There is also the larger message, like many other Doctor messages, that we’d do well to not be so quick to judge someone. This is reinforced with the phone call Clara receives at the end of the episode. We are already shocked that the Doctor is having a harder time than before with adjusting to his new body, then he leaves Clara, TWICE! But then, when we approach the end of the episode and are ready to pass judgement, reconnect to social media free of the fear of spoilers, and we see the phone call. A man who has experienced so much more than we will ever know, asks Clara to help him. Then he asks her to really look at him. How heart wrenching! Can you imagine living and saving people for so many centuries and not feel like your one true friend is even looking at you?

That might actually sound familiar to some people. Not the living for centuries, obviously. Far too many people feel invisible to those around them. And, sadly, when they are finally noticed, it is in a moment of personal weakness, where they need help, and they are labeled something horrible and demoralizing.

As a writer, I have decided to address certain topics as often as I can. One of those topics, is the problem of the bully. I believe everyone has experienced at least one instance where they were on the receiving end of malicious and/or inconsiderate comments or actions. Regardless of whether you have been the victim of only one or a thousand taunts, you know the sting of it.
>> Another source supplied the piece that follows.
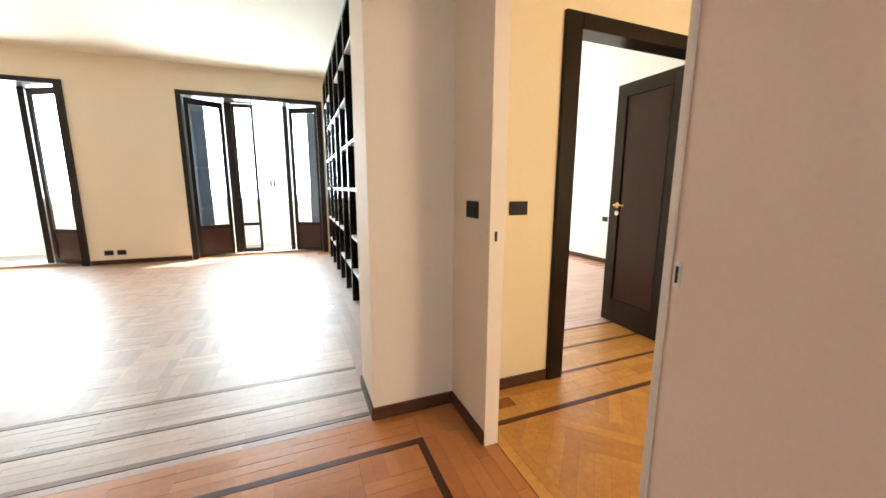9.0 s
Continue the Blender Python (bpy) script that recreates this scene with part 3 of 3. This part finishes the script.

And yet it continues to happen with each generation. My children are too young to watch Doctor Who. As my wife says, “It is too scary.” My immediate response was half joking and half serious. I said, “I am okay with it being scary. When they are old enough to handle it, they will know it is scary, but will also know something far more important. They will know the Doctor is always there to make it right.” This is the message of Doctor Who. It is a message of hope. Everyone will experience pain throughout life. But there is always something to hope for. And there is never a reason to judge someone else because you don’t know what they have been through. I am excited the Doctor is back and thrilled to see the writers are right back into showing us how to be better people. I do long for the day when we hear more stories of courage and hope than we do of strife and turmoil.